# Source material

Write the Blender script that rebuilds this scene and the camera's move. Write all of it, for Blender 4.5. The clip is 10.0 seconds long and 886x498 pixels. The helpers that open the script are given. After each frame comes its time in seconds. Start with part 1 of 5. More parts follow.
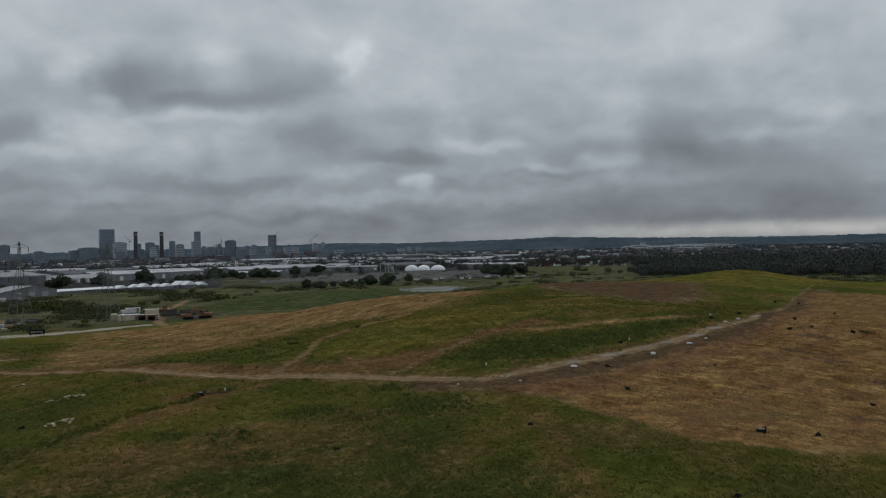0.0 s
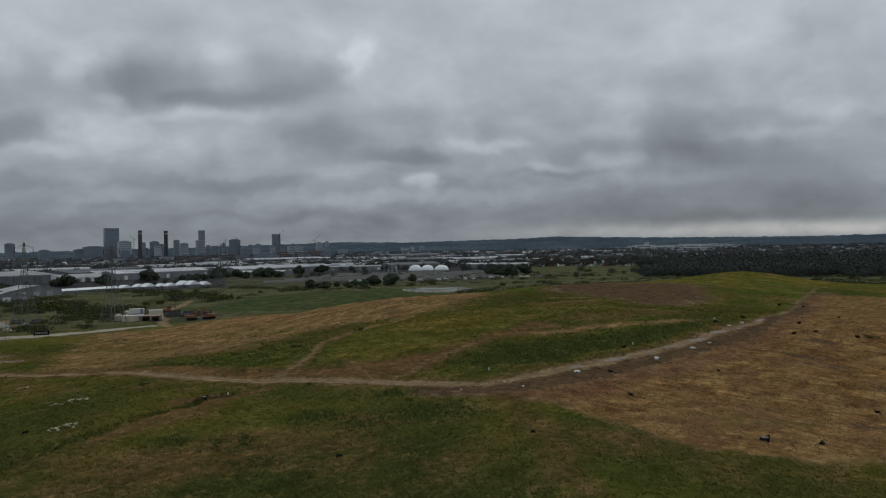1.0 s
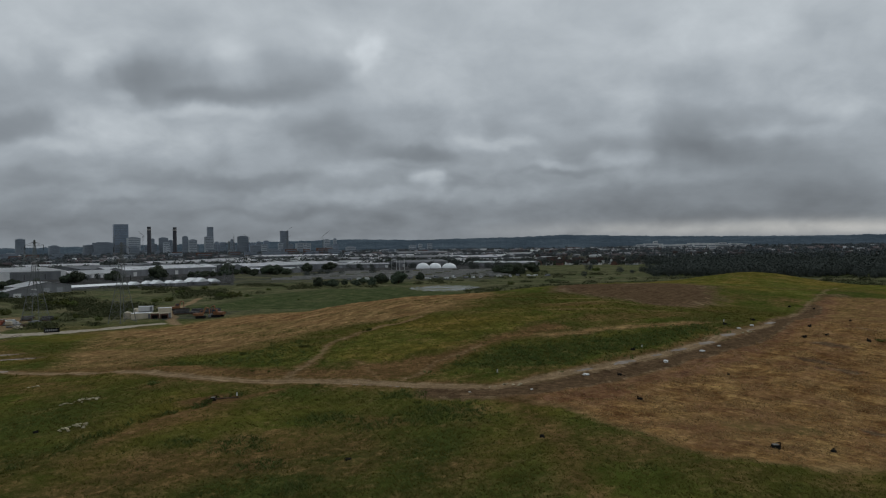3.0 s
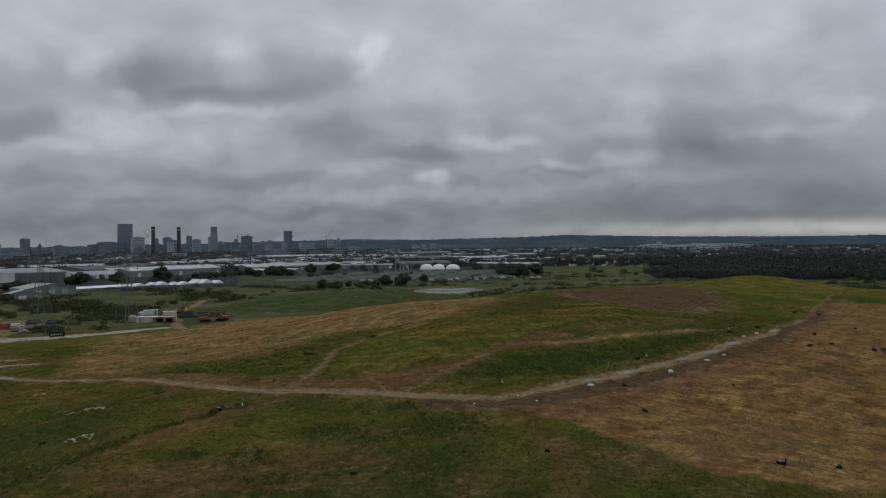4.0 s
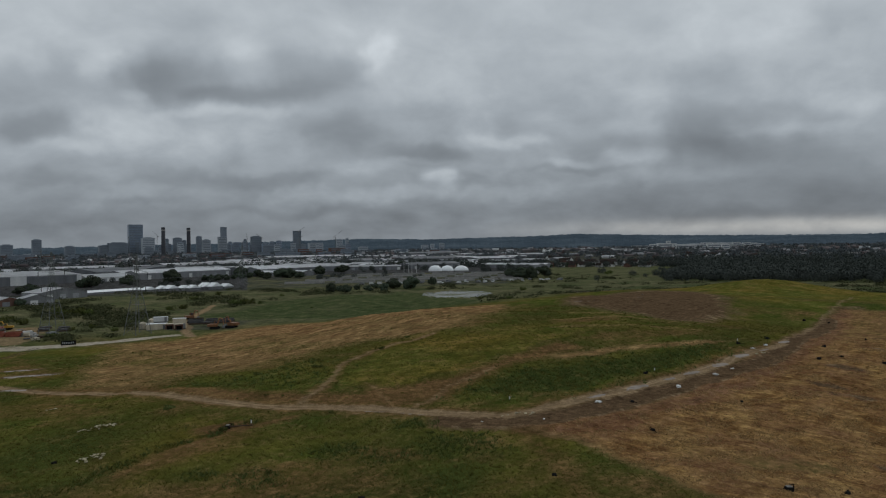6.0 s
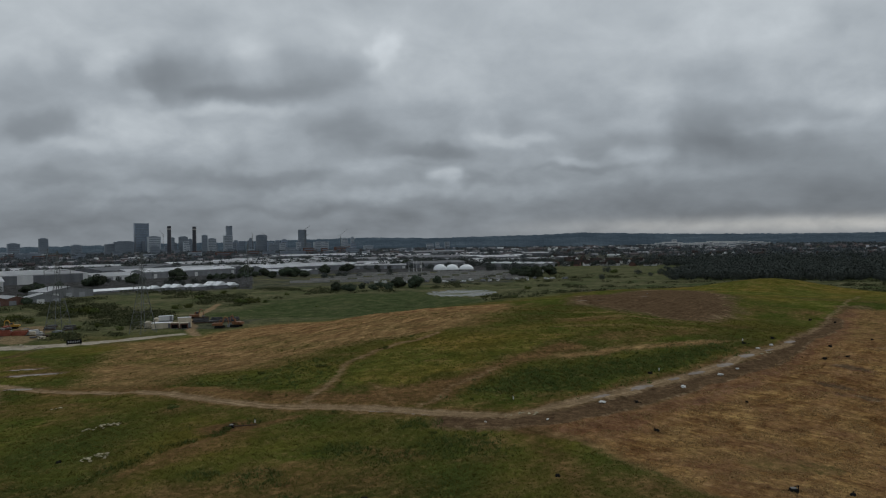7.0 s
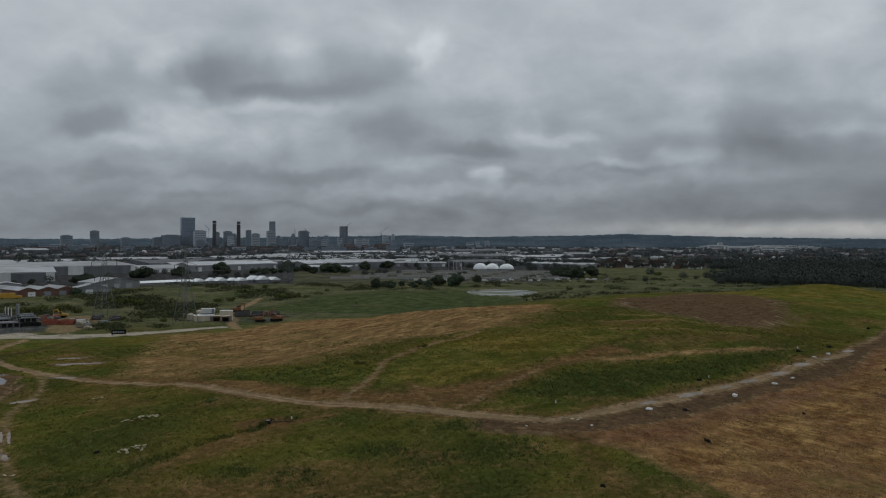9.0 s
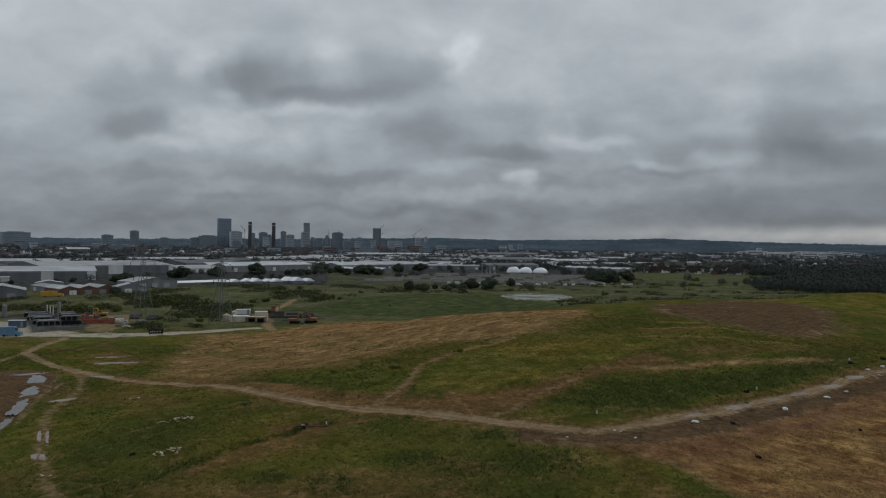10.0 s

# Objective
All of the material above is to be copied exactly, except for its images.

# Result for this exercise
Write the Blender script that rebuilds this scene and the camera's move. Write all of it, for Blender 4.5. The clip is 10.0 seconds long and 886x498 pixels. The helpers that open the script are given. After each frame comes its time in seconds. Start with part 1 of 5. More parts follow.
0.0 s
1.0 s
3.0 s
4.0 s
6.0 s
7.0 s
9.0 s
10.0 s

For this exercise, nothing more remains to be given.